Du reste le président de l’ISIE, Nabil Baffoun qui a exprimé le malaise de l’instance pour le timing de ces amendements a affirmé que le Tribunal administratif a dans la quasi-totalité des cas jugé les recours recevables cassant ainsi des décisions prises par l’ISIE.

On n’exclut pas d’ailleurs que les personnes visées à savoir Nebil Karoui et Olfa Terras aient pris les devants pour sortir du champ d’application des amendements approuvés. Nebil Karoui a d’ailleurs annoncé qu’il n’a plus aucune fonction dirigeante à Nessma-TV. En a-t-il dans l’association Khalil Tounes ? Peut-on lui reprocher d’être co-présentateur d’une émission de charité à la télévision. Quant à Olfa Terras, peut-on lui tenir rigueur d’être mécène et philanthrope si ce n’est pas elle qui est la dirigeante effective de l’association 3ich Tounsi.
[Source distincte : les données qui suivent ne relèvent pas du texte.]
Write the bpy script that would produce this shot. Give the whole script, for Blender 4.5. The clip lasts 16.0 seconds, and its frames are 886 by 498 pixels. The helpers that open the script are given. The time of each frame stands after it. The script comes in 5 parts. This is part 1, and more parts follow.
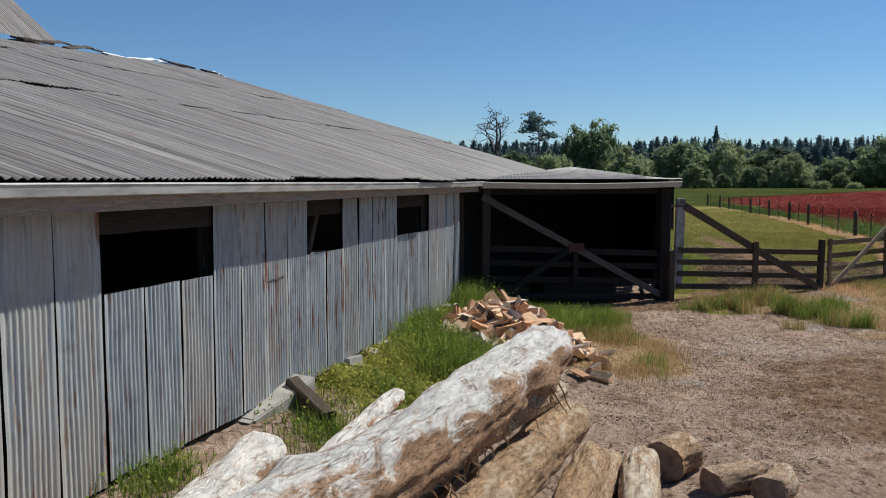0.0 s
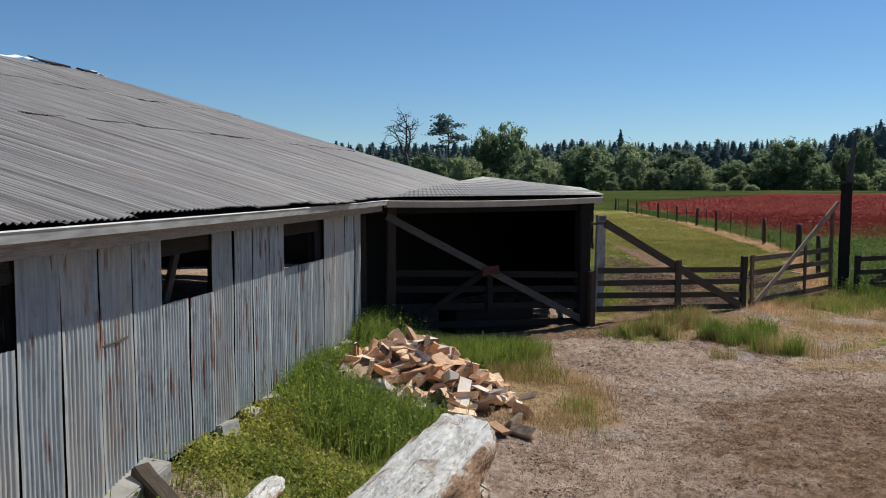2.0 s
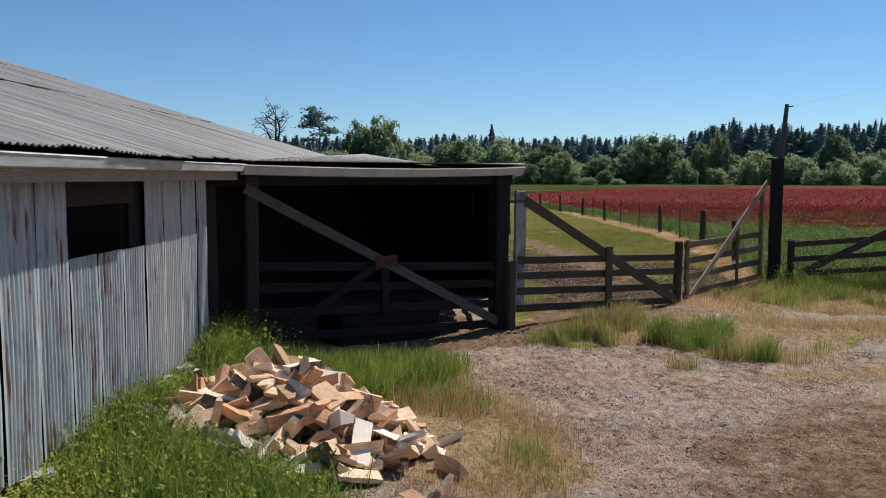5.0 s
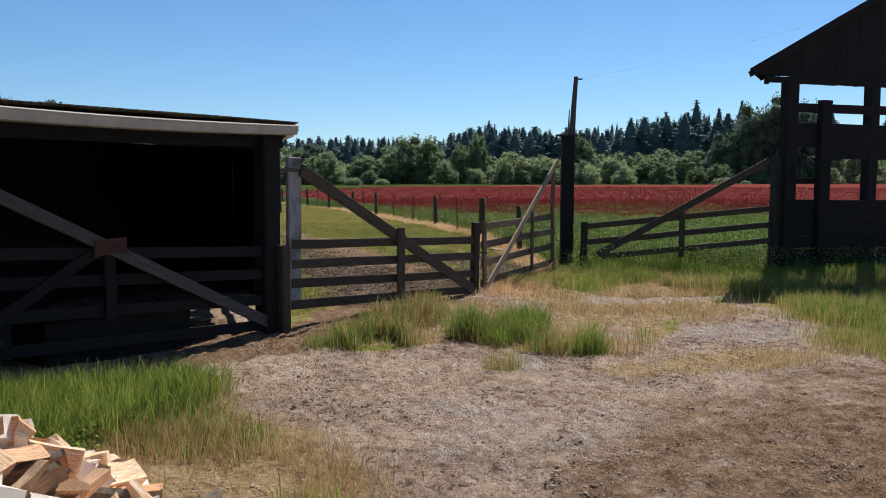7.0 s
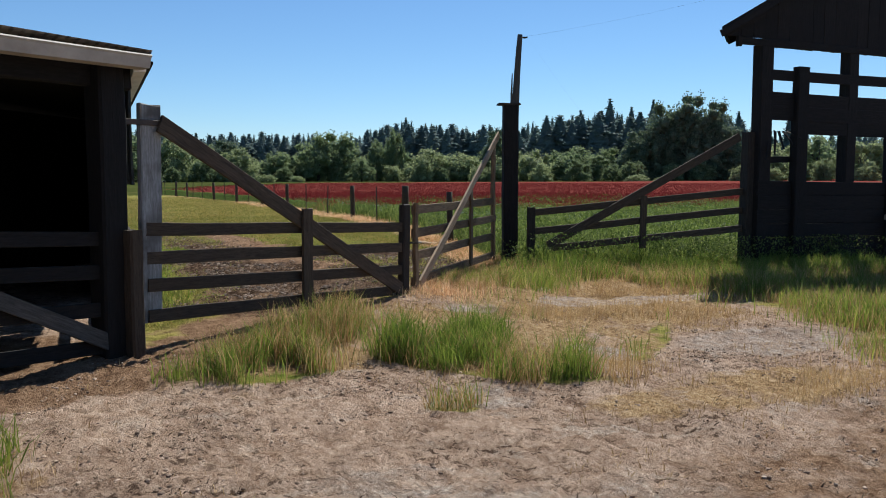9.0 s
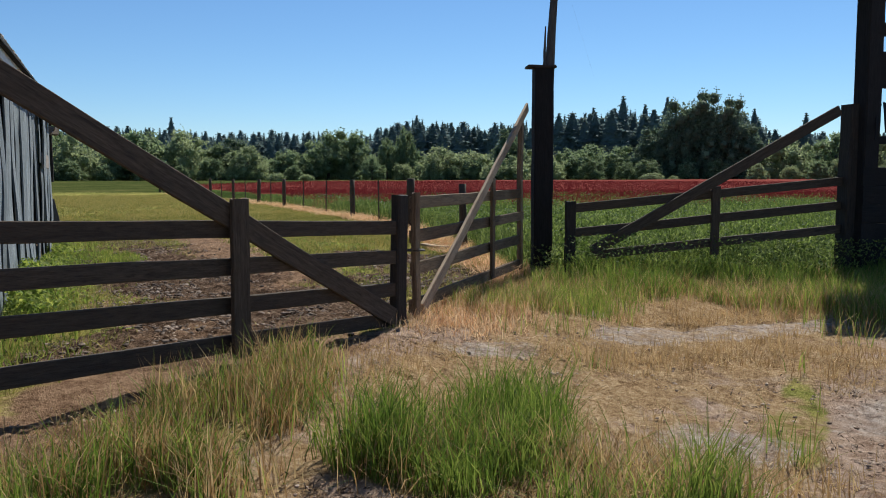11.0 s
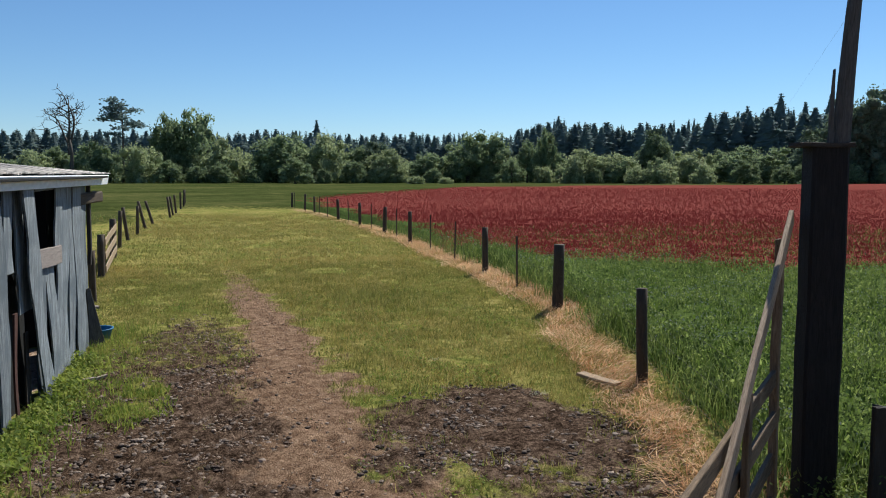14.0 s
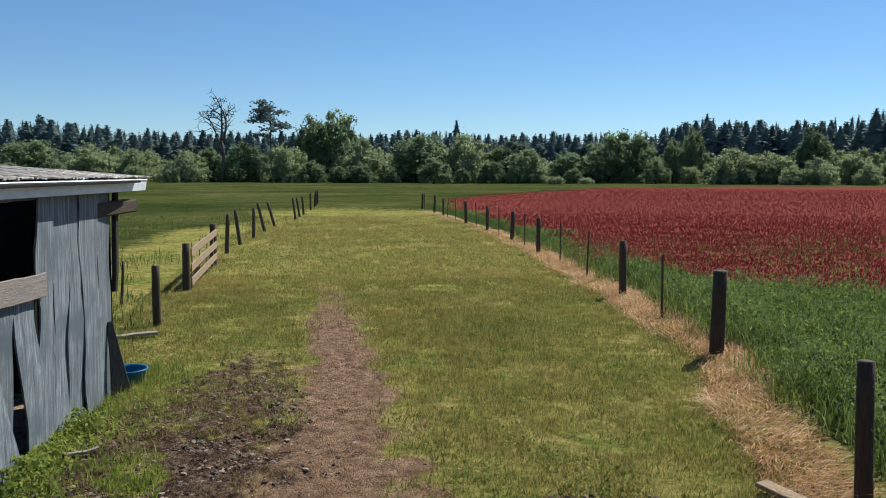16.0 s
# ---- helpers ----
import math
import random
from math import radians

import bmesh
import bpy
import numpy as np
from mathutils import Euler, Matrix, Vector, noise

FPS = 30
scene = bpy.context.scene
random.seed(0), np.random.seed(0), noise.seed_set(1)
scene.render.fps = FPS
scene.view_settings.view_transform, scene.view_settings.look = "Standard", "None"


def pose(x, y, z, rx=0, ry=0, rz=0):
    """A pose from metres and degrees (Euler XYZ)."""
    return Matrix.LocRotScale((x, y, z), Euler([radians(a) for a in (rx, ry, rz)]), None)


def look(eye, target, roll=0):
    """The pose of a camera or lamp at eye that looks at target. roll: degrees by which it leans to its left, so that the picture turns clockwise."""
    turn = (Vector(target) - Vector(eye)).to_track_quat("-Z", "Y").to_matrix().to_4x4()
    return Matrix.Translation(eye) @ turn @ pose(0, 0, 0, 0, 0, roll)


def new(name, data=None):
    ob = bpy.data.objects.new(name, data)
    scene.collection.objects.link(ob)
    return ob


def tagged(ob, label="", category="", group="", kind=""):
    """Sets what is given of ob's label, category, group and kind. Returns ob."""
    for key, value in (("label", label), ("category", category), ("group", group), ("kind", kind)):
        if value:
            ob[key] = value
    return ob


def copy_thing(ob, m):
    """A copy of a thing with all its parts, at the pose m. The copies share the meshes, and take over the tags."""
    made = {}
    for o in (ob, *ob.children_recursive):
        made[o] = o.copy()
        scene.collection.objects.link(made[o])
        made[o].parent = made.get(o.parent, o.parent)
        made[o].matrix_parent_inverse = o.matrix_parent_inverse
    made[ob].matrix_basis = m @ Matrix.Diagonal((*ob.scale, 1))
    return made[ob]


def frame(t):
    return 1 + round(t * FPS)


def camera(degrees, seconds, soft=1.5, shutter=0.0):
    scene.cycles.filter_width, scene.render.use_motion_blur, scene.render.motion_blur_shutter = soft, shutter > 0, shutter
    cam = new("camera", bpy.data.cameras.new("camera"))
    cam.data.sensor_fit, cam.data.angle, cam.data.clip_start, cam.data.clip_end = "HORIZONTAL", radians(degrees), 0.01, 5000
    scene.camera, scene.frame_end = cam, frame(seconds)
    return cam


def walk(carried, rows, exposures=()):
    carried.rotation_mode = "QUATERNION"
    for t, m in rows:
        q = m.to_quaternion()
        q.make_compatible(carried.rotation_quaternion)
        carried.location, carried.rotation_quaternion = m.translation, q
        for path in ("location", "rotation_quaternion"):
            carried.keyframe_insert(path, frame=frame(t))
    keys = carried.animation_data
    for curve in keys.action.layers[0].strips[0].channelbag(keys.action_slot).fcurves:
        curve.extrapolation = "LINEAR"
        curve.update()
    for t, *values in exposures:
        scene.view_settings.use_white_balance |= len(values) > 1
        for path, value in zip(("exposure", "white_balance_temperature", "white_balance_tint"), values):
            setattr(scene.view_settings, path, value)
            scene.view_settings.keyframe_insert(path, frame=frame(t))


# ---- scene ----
cam = camera(55.2, 16.0, 1.0)
PATH = [
    (0, (0.683, -1.618, 2.713), (0.534, 0.37, 2.549), 0.0),
    (0.5, (0.729, -1.27, 2.789), (0.662, 0.723, 2.625), 0.1),
    (1, (0.747, -0.844, 2.846), (0.695, 1.149, 2.683), 0.1),
    (1.5, (0.731, -0.389, 2.955), (0.775, 1.604, 2.794), 0.2),
    (2, (0.742, 0.18, 2.99), (0.803, 2.172, 2.83), -0.0),
    (2.5, (0.676, 0.765, 2.914), (0.771, 2.757, 2.753), 0.1),
    (3, (0.652, 1.321, 2.785), (0.769, 3.311, 2.623), 0.1),
    (5.3, (0.794, 4.365, 2.441), (1.221, 6.312, 2.272), 0.1),
    (5.5, (0.853, 4.62, 2.376), (1.332, 6.555, 2.211), 0.1),
    (6, (0.978, 5.292, 2.285), (1.613, 7.181, 2.119), 0.1),
    (6.5, (1.132, 5.986, 2.112), (1.896, 7.827, 1.95), -0.0),
    (7, (1.359, 6.625, 2.01), (2.238, 8.414, 1.844), 0.0),
    (7.5, (1.698, 7.311, 1.802), (2.659, 9.057, 1.638), -0.1),
    (8, (1.982, 8.005, 1.744), (2.99, 9.724, 1.575), 0.0),
    (8.5, (2.35, 8.709, 1.739), (3.384, 10.412, 1.571), -0.1),
    (9, (2.695, 9.437, 1.629), (3.744, 11.131, 1.459), -0.0),
    (9.2, (2.849, 9.73, 1.601), (3.907, 11.419, 1.427), -0.0),
    (11.3, (4.833, 13.035, 1.426), (5.858, 14.744, 1.253), -0.0),
    (11.5, (4.993, 13.4, 1.506), (6.018, 15.108, 1.332), -0.0),
    (12, (5.456, 14.141, 1.875), (6.472, 15.855, 1.702), -0.0),
    (12.5, (5.836, 14.855, 2.193), (6.819, 16.588, 2.019), -0.1),
    (13, (6.19, 15.654, 2.437), (7.063, 17.445, 2.263), -0.1),
    (13.5, (6.544, 16.439, 2.618), (7.312, 18.278, 2.444), -0.0),
    (14, (6.976, 17.233, 2.722), (7.71, 19.085, 2.547), 0.1),
    (14.5, (7.448, 18.039, 2.734), (8.069, 19.933, 2.561), 0.1),
    (15, (7.817, 18.798, 2.776), (8.398, 20.703, 2.599), 0.2),
    (15.5, (8.169, 19.551, 2.824), (8.665, 21.481, 2.648), 0.2),
    (16, (8.494, 20.383, 2.783), (8.915, 22.33, 2.607), 0.2),
]
walk(cam, [(t, look(eye, target, roll)) for t, eye, target, roll in PATH], [(0.0, -0.25, 5850, 4), (3.0, -0.25, 5800, 4), (6.0, -0.04, 5800, 4), (9.0, 0.06, 5950, 4), (12.0, 0.02, 5900, 4), (16.0, 0.0, 5850, 4)])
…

Les amendements de la loi électorale, même justifiés viennent au plus mauvais moment. Ils risquent d’engager le pays dans une mauvaise voie qui n’est pas bonne pour les objectifs pour lesquels ils ont été envisagés.

En tout cas personne ne peut prédire où ils sont capables de conduire le pays. Espérons toutefois que la raison l’emportera et que les batailles juridiques auxquelles ils mèneront préserveront l’essentiel, c’est-à-dire le processus électoral d’une démocratie naissante.